Belangrijkste bevindingen

In de experimenten is geen bewijs gevonden dat de naamgeving van kindbudget invloed heeft op uitgaven van ouders aan kinderen. Noch de totale uitgaven aan kinderen, noch uitgaven aan specifieke kindgerelateerde bestedingsdoelen, zoals kleding en schoenen, hobby’s en zakgeld, werden beïnvloed door de naamgeving of de hoogte van het kindbudget.

De belangrijkste en verrassende bevinding van dit onderzoek is dat door labeling van tegemoetkomingen voor kinderen als zodanig ouders meer geneigd lijken om geld opzij te zetten. Ouders die het label ‘kindertoeslag’ (in plaats van ‘algemene toeslag’) zagen, reserveerden minder geld voor dagelijkse boodschappen en zetten meer geld opzij. Deze verschuiving bleek het sterkst voor huishoudens met middeninkomens en hoger opgeleide ouders. Interessant was dat niet expliciet voor de kinderen meer geld opzij werd gezet, maar dat het juist niet-kindgerelateerd spaargedrag betrof.

Wat kan deze effecten verklaren? ‘Mentaal boekhouden’, d.w.z. het opstellen van mentale potjes (bv. boodschappenbudget, kledingbudget) en het bijhouden van uitgaven uit de potjes, is een mechanisme dat in eerder onderzoek vaak als verklaring voor effecten van de labeling van geld is voorgesteld.

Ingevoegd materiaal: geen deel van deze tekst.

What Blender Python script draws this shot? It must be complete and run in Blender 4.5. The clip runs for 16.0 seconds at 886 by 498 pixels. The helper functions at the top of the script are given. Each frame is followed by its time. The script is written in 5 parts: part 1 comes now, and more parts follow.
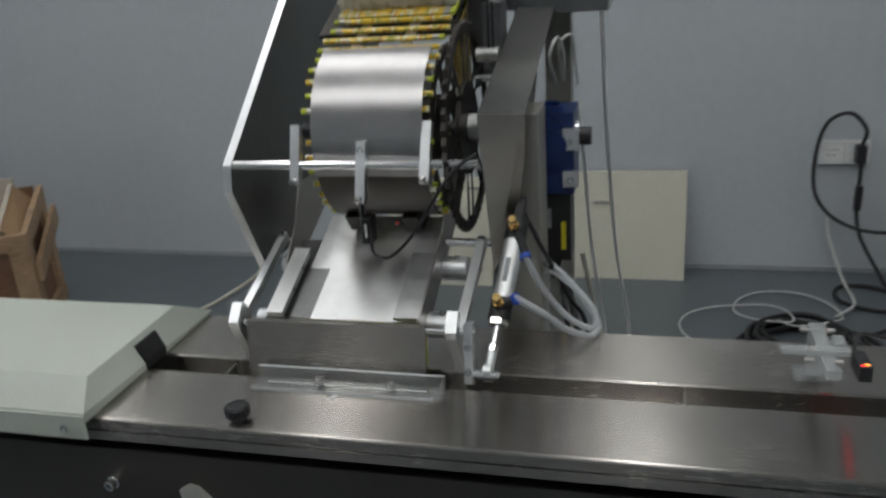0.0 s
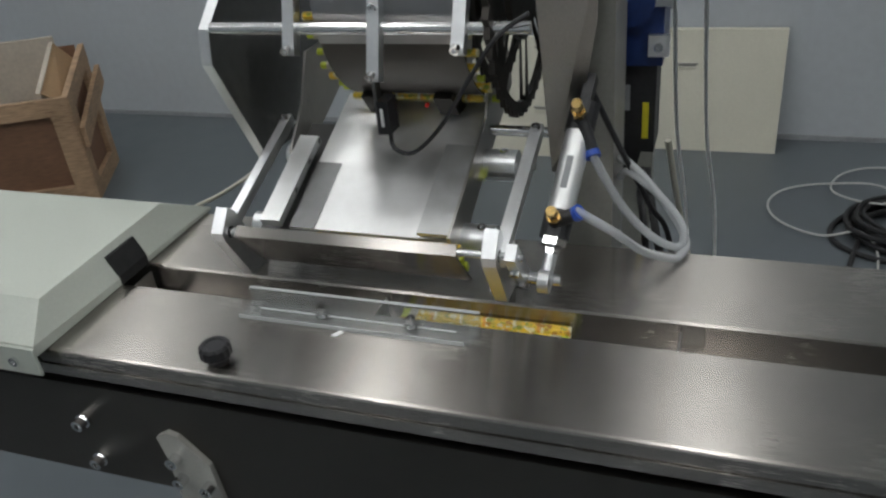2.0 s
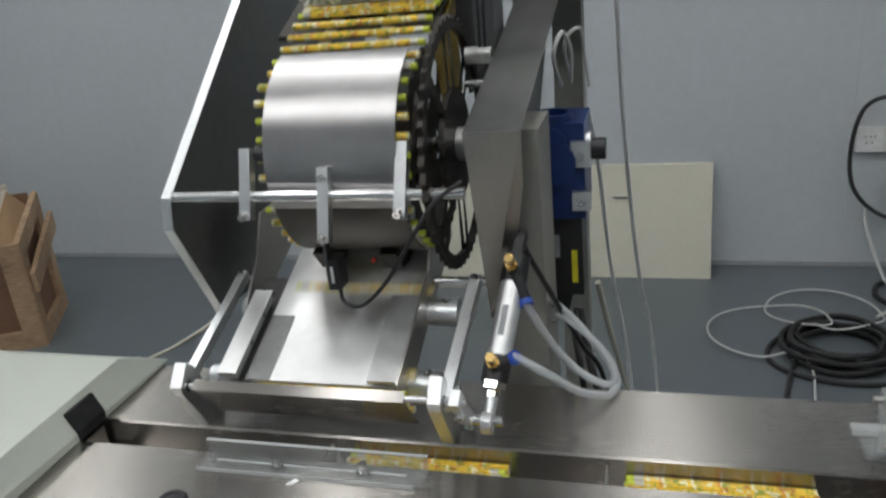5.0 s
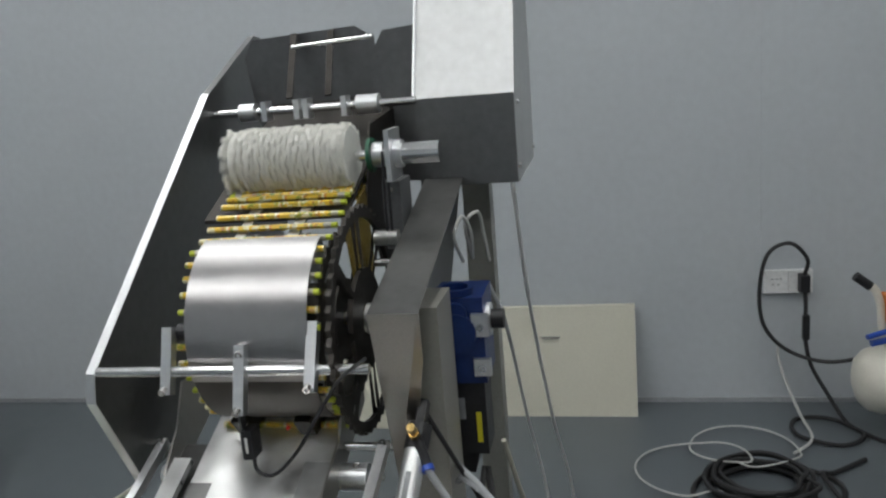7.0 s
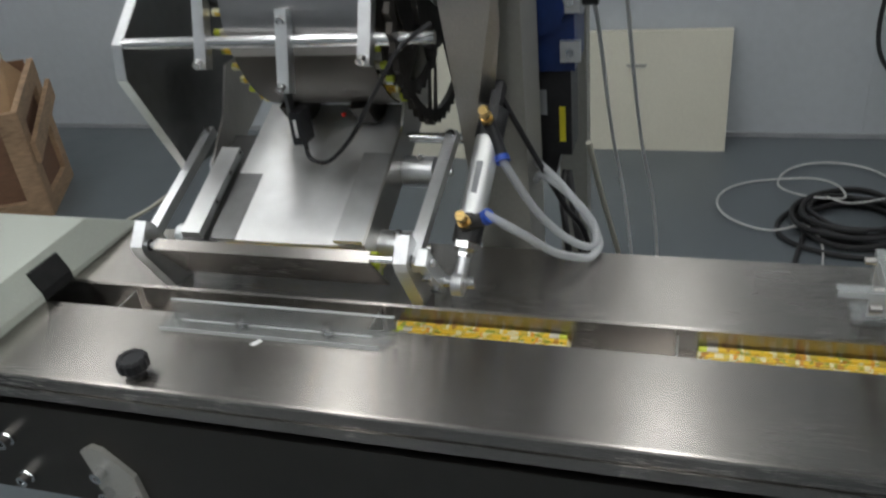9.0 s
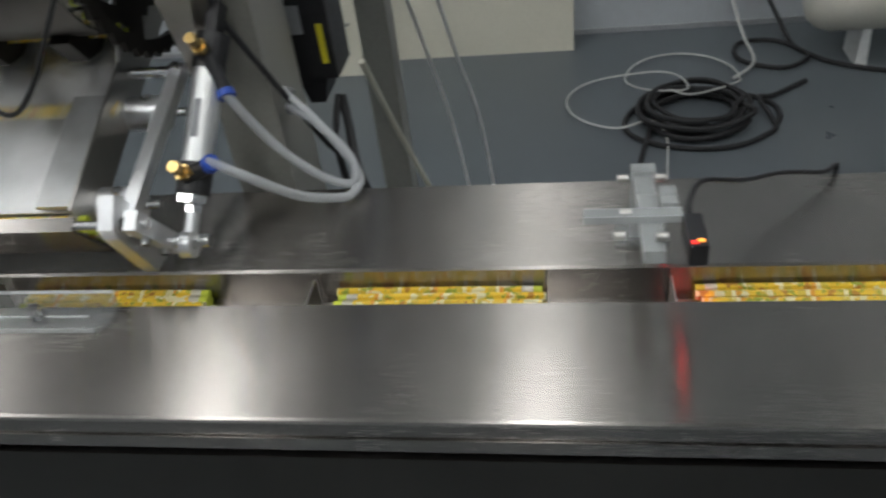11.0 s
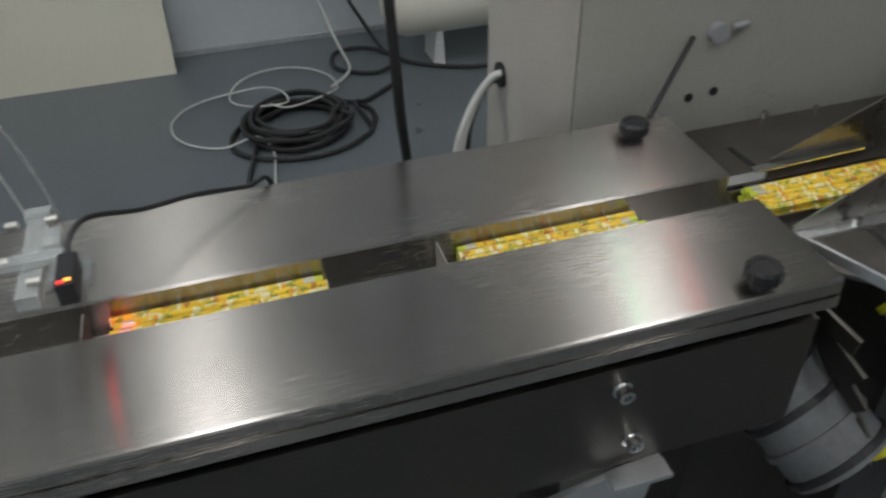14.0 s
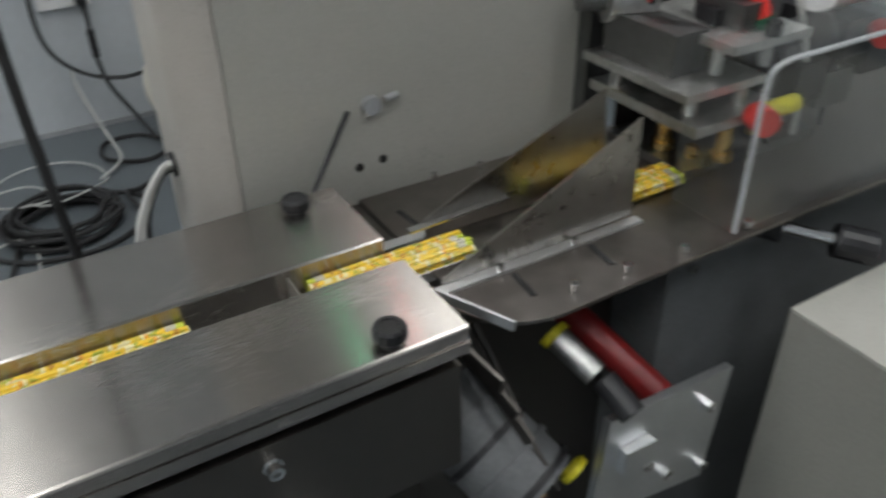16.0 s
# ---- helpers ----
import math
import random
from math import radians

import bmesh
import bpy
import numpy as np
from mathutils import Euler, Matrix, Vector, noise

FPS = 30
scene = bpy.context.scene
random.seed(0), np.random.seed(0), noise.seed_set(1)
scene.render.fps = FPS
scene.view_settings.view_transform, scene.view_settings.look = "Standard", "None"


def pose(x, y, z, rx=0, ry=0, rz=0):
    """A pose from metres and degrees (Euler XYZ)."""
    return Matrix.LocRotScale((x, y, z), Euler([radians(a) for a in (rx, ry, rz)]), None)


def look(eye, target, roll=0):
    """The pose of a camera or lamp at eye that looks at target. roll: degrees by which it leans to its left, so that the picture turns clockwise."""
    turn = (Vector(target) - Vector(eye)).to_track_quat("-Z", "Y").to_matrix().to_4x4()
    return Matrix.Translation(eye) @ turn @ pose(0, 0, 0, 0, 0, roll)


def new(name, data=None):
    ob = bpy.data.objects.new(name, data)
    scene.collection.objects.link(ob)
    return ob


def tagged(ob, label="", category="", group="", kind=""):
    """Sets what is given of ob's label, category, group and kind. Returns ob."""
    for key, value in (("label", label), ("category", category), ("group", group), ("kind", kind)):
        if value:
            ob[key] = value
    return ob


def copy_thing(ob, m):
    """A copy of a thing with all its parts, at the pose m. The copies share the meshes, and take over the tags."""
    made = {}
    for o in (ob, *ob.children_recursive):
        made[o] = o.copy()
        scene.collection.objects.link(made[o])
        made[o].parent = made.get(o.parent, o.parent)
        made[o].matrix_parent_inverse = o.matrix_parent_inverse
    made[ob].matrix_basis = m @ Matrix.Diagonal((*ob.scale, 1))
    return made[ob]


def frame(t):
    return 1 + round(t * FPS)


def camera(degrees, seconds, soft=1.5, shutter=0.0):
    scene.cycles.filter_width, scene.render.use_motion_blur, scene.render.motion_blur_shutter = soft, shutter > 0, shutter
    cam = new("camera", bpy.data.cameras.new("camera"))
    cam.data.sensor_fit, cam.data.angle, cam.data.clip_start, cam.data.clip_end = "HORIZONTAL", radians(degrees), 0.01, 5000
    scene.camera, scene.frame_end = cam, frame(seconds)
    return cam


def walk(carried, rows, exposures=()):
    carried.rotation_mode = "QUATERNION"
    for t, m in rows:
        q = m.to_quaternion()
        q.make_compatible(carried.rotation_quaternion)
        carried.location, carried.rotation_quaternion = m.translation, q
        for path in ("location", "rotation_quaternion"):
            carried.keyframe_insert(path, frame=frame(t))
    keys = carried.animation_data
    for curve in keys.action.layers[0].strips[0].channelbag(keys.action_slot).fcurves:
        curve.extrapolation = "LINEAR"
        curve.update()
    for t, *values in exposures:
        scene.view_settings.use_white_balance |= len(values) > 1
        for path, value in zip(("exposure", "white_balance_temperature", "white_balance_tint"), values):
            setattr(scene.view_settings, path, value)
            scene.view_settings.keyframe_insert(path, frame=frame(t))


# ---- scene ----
cam = camera(57.9, 16.0, soft=2.3, shutter=0.5)

PATH = [
    (0, (0.437, -0.835, 1.402), (-0.042, 0.975, 0.699), -4.0),
    (0.5, (0.446, -0.722, 1.381), (-0.131, 1.002, 0.547), -3.1),
    (1, (0.415, -0.687, 1.372), (-0.096, 1.028, 0.48), -5.1),
    (1.5, (0.4, -0.651, 1.358), (-0.107, 1.041, 0.42), -5.2),
    (2, (0.407, -0.603, 1.348), (-0.219, 1.009, 0.343), -5.9),
    (2.5, (0.407, -0.591, 1.349), (-0.205, 1.023, 0.338), -5.5),
    (3, (0.406, -0.588, 1.341), (-0.192, 1.03, 0.33), -5.4),
    (5.5, (0.451, -0.653, 1.412), (-0.066, 1.165, 0.759), -5.7),
    (6, (0.474, -0.658, 1.433), (-0.051, 1.184, 0.86), -6.6),
    (6.5, (0.49, -0.688, 1.461), (0.078, 1.215, 1.005), -5.3),
    (7, (0.494, -0.7, 1.462), (0.107, 1.214, 1.028), -4.7),
    (7.5, (0.485, -0.674, 1.44), (0.049, 1.201, 0.897), -4.9),
    (8, (0.467, -0.647, 1.402), (-0.038, 1.147, 0.679), -4.4),
    (8.5, (0.457, -0.628, 1.373), (-0.109, 1.077, 0.494), -5.6),
    (11, (0.57, -0.488, 1.313), (0.269, 1.079, 0.108), -7.7),
    (11.5, (0.602, -0.493, 1.317), (0.573, 1.092, 0.098), -5.8),
    (12, (0.611, -0.519, 1.328), (0.739, 1.068, 0.118), -4.8),
    (12.5, (0.641, -0.522, 1.323), (0.92, 1.055, 0.125), -4.1),
    (13, (0.697, -0.515, 1.323), (1.023, 1.073, 0.152), -3.0),
    (13.5, (0.737, -0.517, 1.319), (1.133, 1.03, 0.115), -1.6),
    (14, (0.778, -0.517, 1.319), (1.222, 0.998, 0.091), -1.4),
    (14.5, (0.831, -0.508, 1.315), (1.391, 0.997, 0.122), 0.8),
    (15, (0.875, -0.512, 1.319), (1.437, 1.014, 0.154), 0.2),
    (15.5, (0.911, -0.543, 1.325), (1.53, 0.979, 0.184), -0.8),
    (16, (0.927, -0.59, 1.337), (1.768, 0.847, 0.229), -0.9),
]
walk(cam, [(t, look(eye, target, roll)) for t, eye, target, roll in PATH], exposures=[(0.0, -0.80), (3.0, -0.55), (5.5, -0.42), (8.5, -0.58), (11.0, -0.62), (13.5, -0.55), (16.0, -0.25)])

# ---- light ----
CEIL = 4.15
WALL_Y = 2.62
LAMP_Z = 3.90
world = bpy.data.worlds.new("world")
scene.world = world
world.use_nodes = True
world.node_tree.nodes["Background"].inputs[0].default_value = (0.75, 0.82, 0.9, 1)
world.node_tree.nodes["Background"].inputs[1].default_value = 0.15
scene.view_settings.exposure = -0.15


def area_lamp(name, x, y, z, sx, sy, watts, colour=(0.97, 0.975, 0.96)):
    d = bpy.data.lights.new(name, "AREA")
    d.shape, d.size, d.size_y, d.energy, d.color = "RECTANGLE", sx, sy, watts, colour
    ob = new(name, d)
    ob.matrix_world = pose(x, y, z)
    return ob


# red light of the photo sensor over the slot
spot = bpy.data.lights.new("sensor_beam", "SPOT")
spot.energy, spot.color, spot.spot_size, spot.spot_blend, spot.shadow_soft_size = 0.25, (1.0, 0.05, 0.02), radians(26), 0.6, 0.002
beam = new("sensor_beam", spot)
beam.matrix_world = look((0.6545, -0.060, 0.968), (0.664, -0.018, 0.902))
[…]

Dit lijkt echter geen verklaring voor de huidige resultaten. Wanneer mentaal boekhouden het achterliggende mechanisme zou zijn, zouden huishoudens en ouders die meer geneigd zijn om mentale potjes te beheren (o.a. lager opgeleide ouders en huishoudens met lagere inkomens) gevoeliger moeten zijn voor het label, wat niet het geval was. Ook het nabootsen van het boekhoudproces door ouders na elke keuze feedback te geven over het totale bedrag dat aan kinderen besteed was, versterkte het labelingeffect niet. De bevindingen wijzen eerder op een ‘salience’ effect: enkel de blootstelling aan het label ‘kindertoeslag’ was voldoende om uitgaven aan dagelijkse boodschappen te verminderen en spaargedrag te bevorderen. Dit patroon – het maken van opofferingen in het heden voor de toekomst – wijst erop dat ouders meer toekomstgericht gingen denken wanneer zij het label zagen.

De resultaten suggereren dat het ‘extra’ spaargedrag, ook al werd het geld niet expliciet voor de kinderen opzij gezet, toch gedreven werd door het denken aan kinderen. De naamgeving van de toeslag leidde namelijk tot meer spaargedrag onder ouders die rapporteerden kindbudget bewust te reserveren voor hun kinderen, maar had geen invloed op het spaargedrag van ouders die aangaven dat het kindbudget op de grote hoop gaat.